[Start DATA SEGMENT]

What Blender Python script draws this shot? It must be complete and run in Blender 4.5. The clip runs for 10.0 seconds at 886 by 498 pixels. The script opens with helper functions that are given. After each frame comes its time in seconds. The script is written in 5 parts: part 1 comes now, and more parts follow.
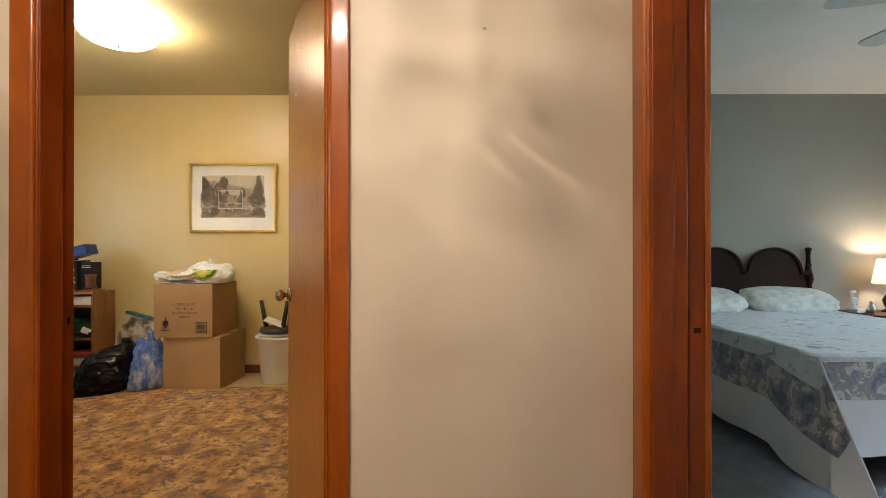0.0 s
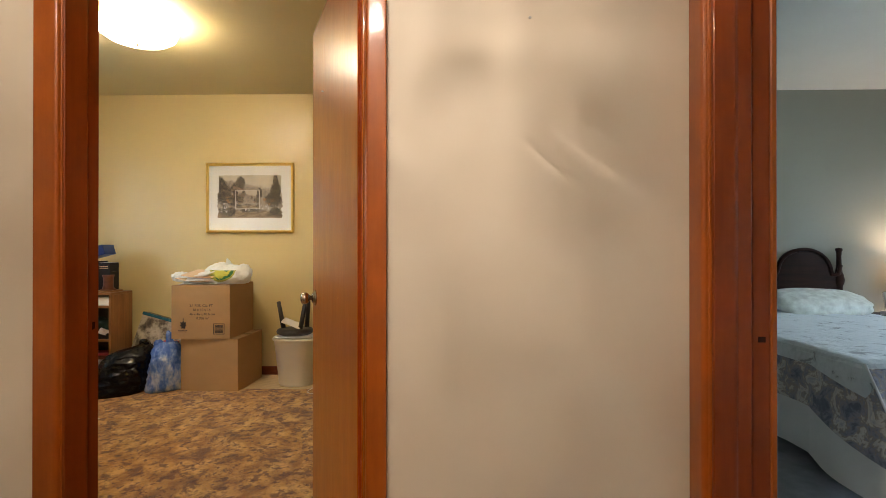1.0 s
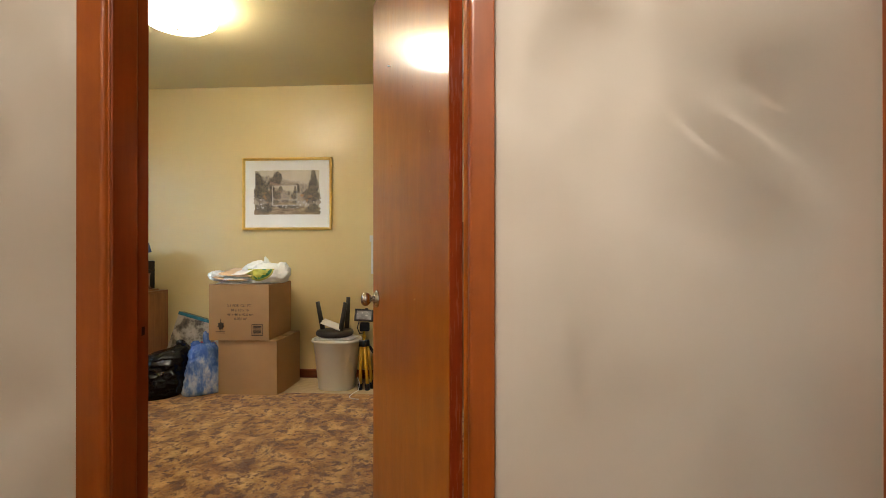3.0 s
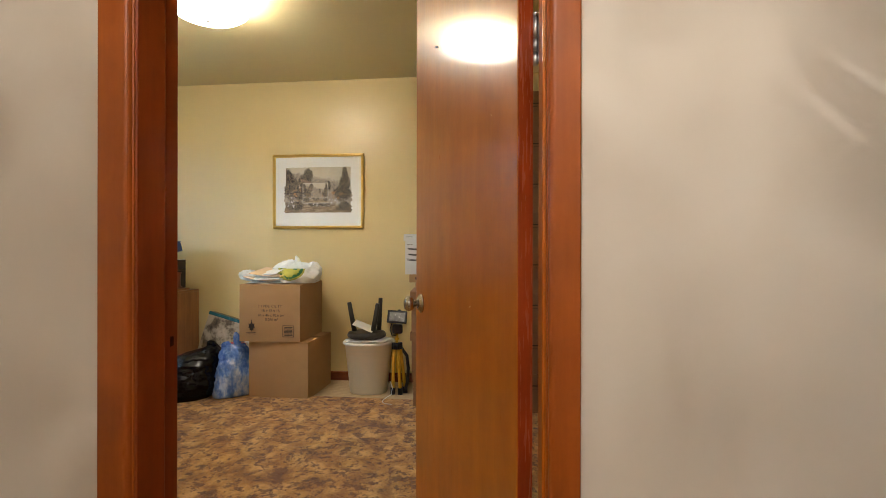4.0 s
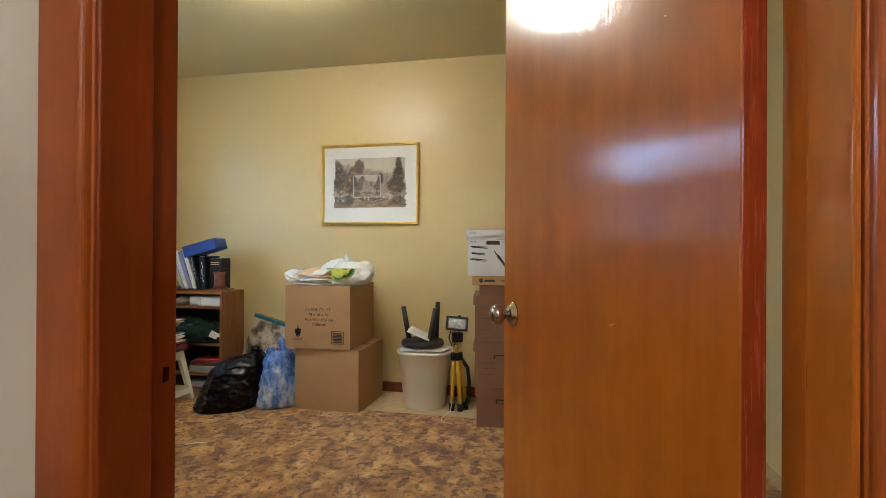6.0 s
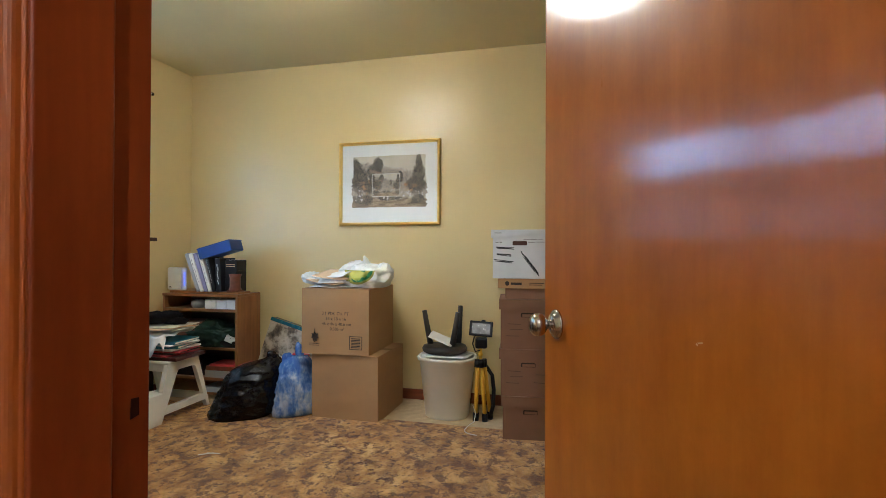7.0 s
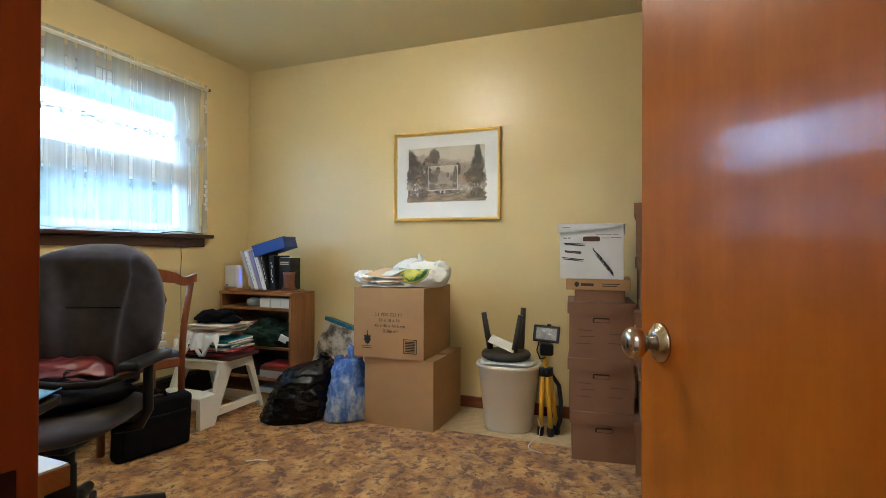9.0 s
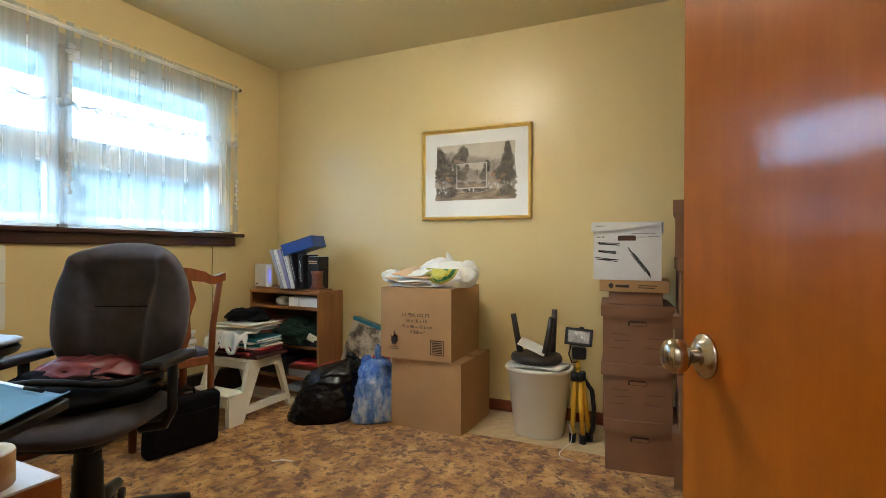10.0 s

[End DATA SEGMENT]

WHAT YOU WILL DO:
All of the data above should be transcribed verbatim, with pictures omitted.

THE REPLY:
What Blender Python script draws this shot? It must be complete and run in Blender 4.5. The clip runs for 10.0 seconds at 886 by 498 pixels. The script opens with helper functions that are given. After each frame comes its time in seconds. The script is written in 5 parts: part 1 comes now, and more parts follow.
0.0 s
1.0 s
3.0 s
4.0 s
6.0 s
7.0 s
9.0 s
10.0 s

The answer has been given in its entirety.